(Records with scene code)
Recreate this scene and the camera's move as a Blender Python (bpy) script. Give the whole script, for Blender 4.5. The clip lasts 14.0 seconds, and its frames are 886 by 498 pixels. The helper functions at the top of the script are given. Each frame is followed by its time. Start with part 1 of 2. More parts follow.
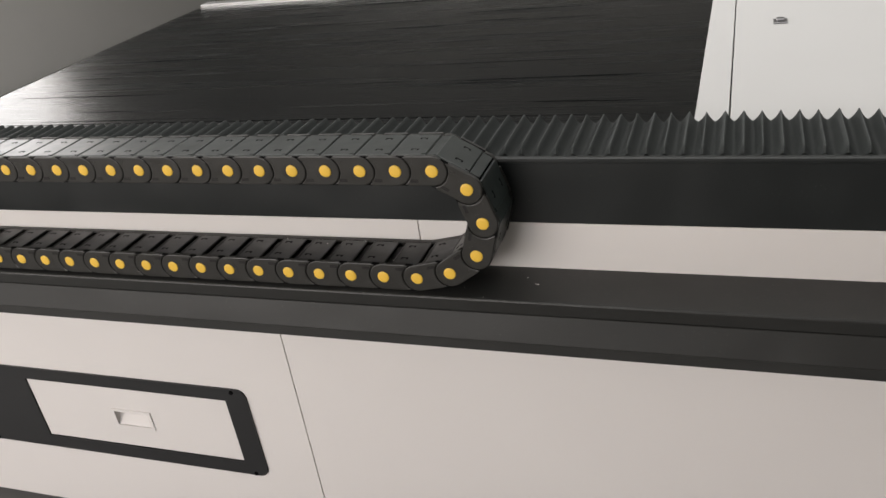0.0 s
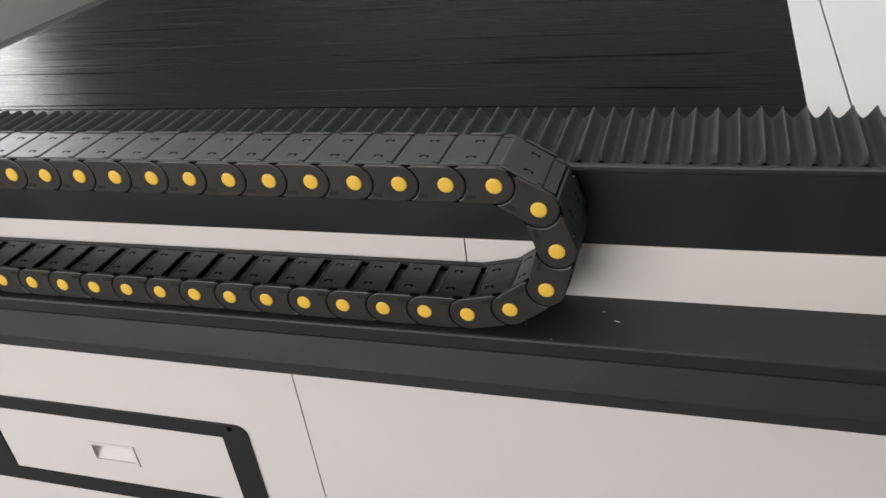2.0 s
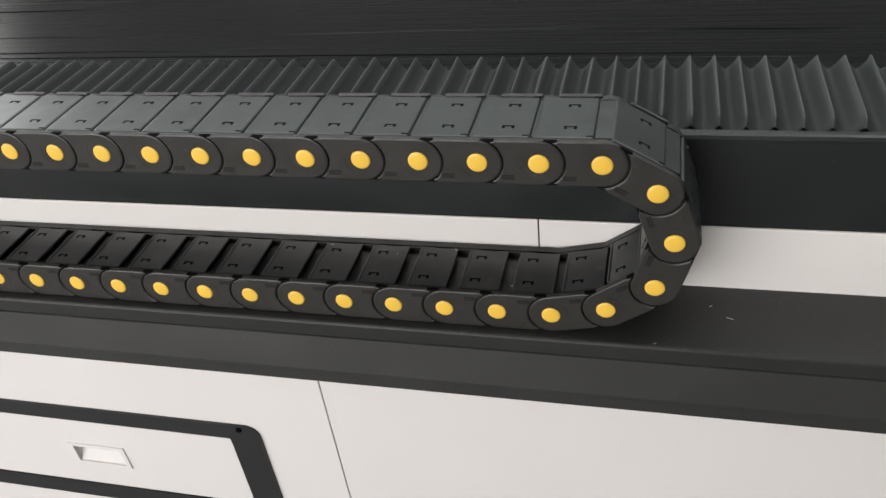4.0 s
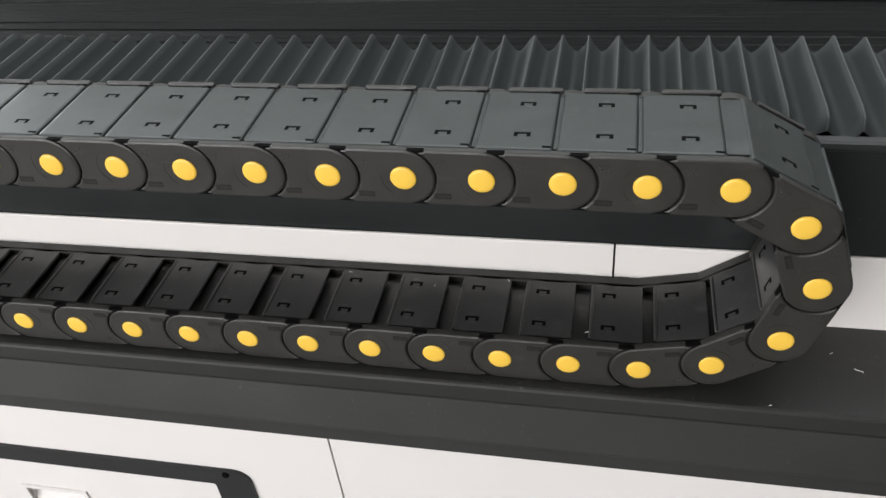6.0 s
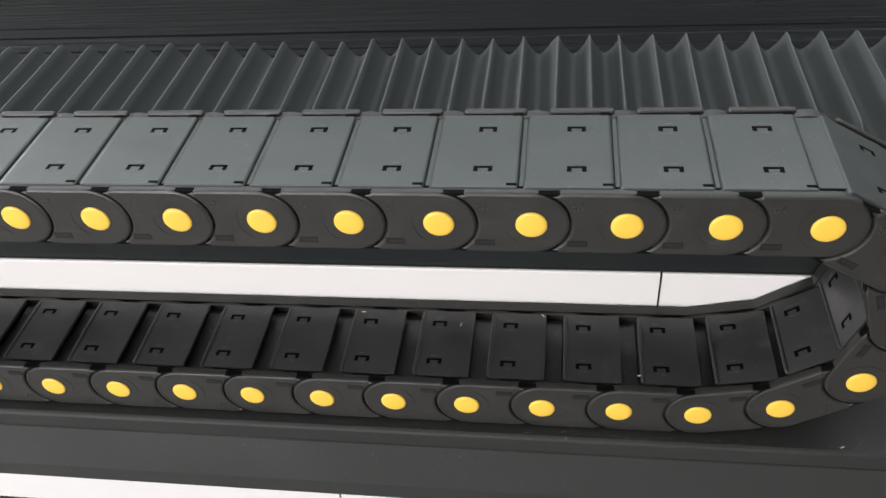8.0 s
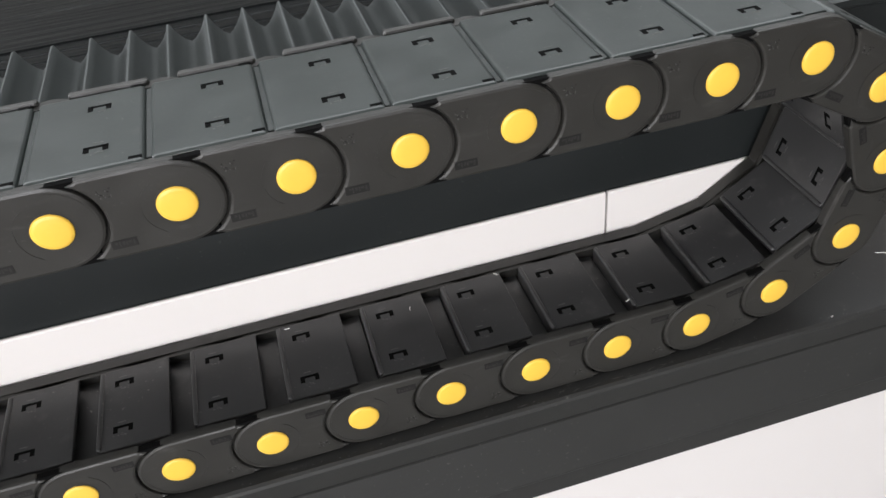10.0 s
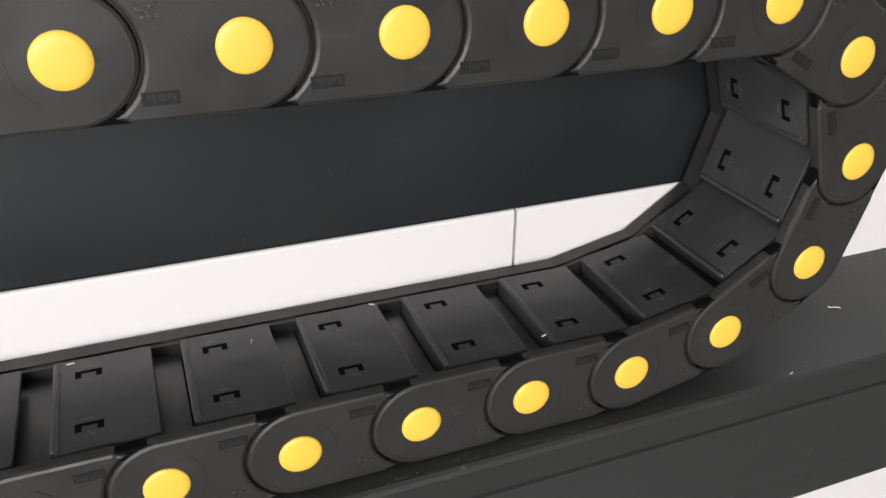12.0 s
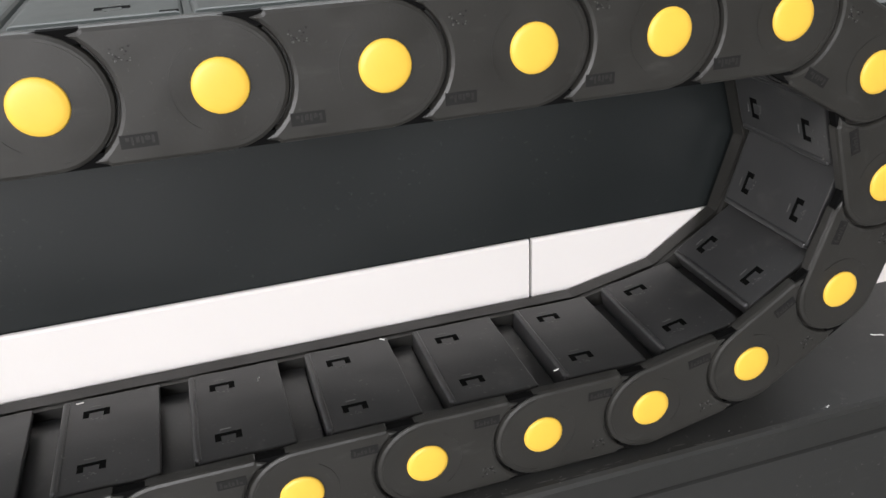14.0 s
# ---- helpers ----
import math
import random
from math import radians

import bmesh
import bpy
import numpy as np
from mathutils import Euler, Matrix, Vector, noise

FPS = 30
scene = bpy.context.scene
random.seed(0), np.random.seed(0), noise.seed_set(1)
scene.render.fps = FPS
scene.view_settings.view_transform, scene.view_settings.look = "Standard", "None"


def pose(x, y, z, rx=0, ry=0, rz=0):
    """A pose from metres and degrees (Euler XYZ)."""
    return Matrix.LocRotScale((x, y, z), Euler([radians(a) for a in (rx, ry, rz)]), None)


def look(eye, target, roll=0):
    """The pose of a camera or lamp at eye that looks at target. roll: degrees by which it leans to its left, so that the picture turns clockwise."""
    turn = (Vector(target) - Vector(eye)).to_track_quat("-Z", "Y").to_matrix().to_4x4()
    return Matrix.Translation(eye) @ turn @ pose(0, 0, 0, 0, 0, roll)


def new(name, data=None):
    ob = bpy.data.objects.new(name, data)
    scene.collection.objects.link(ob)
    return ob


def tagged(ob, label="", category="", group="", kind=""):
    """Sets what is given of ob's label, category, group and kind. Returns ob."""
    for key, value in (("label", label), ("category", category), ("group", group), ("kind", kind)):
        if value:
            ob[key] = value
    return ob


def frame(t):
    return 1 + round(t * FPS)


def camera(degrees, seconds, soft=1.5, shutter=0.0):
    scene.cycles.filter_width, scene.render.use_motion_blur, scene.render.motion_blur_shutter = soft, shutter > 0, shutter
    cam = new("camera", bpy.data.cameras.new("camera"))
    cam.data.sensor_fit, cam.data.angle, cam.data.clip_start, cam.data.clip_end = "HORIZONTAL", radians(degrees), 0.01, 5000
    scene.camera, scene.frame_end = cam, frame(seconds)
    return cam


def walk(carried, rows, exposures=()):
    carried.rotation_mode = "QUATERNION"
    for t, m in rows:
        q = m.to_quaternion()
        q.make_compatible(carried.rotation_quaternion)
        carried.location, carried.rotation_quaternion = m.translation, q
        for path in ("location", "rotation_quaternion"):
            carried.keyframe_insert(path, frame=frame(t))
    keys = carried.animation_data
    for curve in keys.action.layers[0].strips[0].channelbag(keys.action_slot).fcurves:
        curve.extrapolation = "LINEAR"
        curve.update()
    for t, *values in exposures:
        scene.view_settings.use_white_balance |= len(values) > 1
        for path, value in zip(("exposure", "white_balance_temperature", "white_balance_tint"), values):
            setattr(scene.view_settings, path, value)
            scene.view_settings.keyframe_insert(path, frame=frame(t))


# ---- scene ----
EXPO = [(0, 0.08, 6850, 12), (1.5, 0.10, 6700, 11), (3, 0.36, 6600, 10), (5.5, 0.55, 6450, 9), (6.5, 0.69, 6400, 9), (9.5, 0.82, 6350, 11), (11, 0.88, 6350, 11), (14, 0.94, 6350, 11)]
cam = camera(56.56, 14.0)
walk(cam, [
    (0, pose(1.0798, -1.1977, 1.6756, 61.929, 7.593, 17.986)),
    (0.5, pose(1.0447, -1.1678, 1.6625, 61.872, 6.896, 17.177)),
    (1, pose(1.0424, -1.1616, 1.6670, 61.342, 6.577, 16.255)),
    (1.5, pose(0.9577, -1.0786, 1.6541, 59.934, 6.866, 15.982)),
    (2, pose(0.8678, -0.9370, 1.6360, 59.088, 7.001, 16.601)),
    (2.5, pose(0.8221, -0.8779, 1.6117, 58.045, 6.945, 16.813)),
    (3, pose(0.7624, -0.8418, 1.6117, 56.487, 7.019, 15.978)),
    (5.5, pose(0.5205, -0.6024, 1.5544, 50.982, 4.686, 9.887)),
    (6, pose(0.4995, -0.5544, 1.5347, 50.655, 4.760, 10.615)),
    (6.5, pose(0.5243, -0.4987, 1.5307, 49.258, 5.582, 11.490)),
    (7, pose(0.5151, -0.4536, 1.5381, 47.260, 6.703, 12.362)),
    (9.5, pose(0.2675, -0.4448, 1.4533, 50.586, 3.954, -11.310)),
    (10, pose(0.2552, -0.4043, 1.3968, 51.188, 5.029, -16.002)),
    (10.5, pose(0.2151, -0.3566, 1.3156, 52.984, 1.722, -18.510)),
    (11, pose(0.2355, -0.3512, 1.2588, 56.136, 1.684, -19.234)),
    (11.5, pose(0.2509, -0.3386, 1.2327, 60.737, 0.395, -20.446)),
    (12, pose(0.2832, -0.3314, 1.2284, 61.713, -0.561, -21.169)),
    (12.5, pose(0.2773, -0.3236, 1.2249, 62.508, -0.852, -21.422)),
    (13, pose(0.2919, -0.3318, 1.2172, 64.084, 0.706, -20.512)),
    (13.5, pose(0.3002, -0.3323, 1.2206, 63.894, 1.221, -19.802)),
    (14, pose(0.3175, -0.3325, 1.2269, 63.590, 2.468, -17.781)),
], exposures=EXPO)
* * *
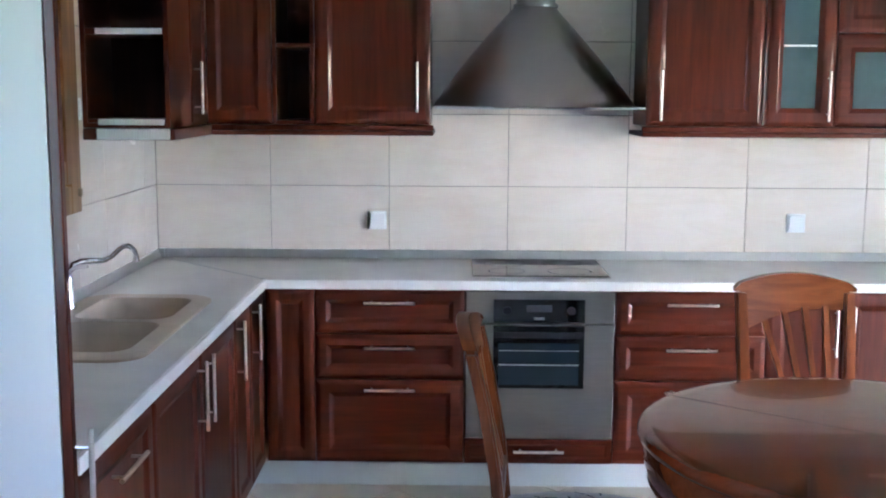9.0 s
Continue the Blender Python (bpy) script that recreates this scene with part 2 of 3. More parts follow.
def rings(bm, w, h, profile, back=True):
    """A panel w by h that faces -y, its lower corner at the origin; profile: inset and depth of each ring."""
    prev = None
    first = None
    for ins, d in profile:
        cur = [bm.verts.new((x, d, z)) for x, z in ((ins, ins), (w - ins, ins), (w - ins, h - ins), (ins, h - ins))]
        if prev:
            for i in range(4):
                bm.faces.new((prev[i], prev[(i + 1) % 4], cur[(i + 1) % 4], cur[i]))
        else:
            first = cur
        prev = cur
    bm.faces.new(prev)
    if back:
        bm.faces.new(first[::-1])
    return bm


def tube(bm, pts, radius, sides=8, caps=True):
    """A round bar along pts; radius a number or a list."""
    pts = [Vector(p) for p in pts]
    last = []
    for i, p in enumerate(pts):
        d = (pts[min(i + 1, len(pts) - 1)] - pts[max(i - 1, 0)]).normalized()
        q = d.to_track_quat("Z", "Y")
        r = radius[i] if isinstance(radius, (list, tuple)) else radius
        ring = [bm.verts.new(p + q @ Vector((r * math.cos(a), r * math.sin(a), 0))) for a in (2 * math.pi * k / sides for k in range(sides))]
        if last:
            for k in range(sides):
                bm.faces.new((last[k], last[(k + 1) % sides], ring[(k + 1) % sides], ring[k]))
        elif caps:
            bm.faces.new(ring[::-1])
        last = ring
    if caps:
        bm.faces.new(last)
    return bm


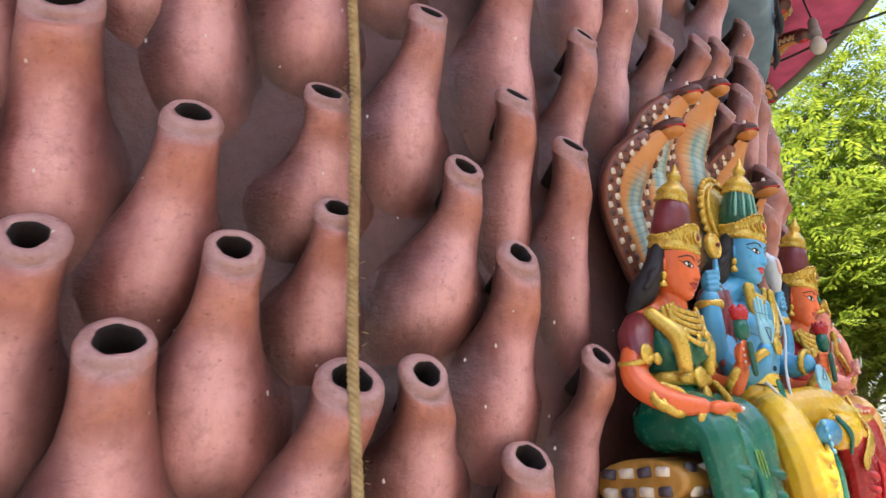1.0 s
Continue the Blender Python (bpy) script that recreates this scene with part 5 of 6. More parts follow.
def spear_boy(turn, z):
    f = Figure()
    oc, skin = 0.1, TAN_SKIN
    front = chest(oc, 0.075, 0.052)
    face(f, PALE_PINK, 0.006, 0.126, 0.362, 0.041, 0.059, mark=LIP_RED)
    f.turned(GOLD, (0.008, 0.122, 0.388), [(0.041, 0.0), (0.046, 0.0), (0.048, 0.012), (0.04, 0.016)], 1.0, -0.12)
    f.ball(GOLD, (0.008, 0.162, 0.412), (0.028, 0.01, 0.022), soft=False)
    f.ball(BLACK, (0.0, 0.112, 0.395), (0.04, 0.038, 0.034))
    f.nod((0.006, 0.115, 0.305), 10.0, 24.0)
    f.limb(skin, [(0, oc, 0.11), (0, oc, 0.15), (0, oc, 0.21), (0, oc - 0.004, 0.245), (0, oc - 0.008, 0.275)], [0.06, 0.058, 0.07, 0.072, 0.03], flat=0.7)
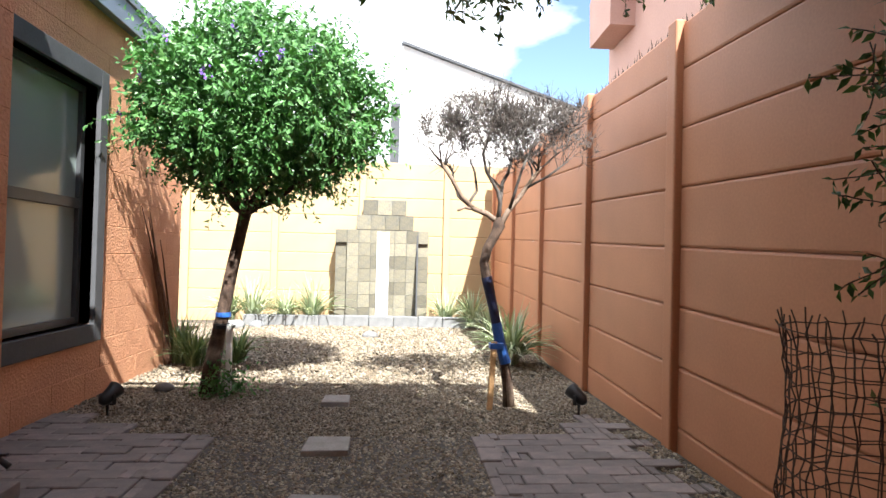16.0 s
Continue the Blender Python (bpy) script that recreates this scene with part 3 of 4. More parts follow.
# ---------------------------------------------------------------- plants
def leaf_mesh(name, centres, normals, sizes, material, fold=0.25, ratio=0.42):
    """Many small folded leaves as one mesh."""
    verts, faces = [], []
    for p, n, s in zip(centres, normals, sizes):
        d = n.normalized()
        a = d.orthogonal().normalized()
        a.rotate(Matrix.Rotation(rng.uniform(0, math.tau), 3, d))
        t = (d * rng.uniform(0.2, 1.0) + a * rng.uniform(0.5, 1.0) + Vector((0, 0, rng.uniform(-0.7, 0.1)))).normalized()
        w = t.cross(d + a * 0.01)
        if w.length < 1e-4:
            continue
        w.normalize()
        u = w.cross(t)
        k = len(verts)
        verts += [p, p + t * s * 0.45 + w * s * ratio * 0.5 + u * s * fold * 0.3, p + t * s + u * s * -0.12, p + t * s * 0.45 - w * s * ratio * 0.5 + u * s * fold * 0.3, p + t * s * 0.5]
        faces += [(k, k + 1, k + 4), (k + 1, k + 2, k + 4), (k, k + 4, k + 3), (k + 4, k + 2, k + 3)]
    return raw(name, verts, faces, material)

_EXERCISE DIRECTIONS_
Look through the material above and work out how many of its lines contain "recreates". State the number only.

_TASK RESPONSE_
3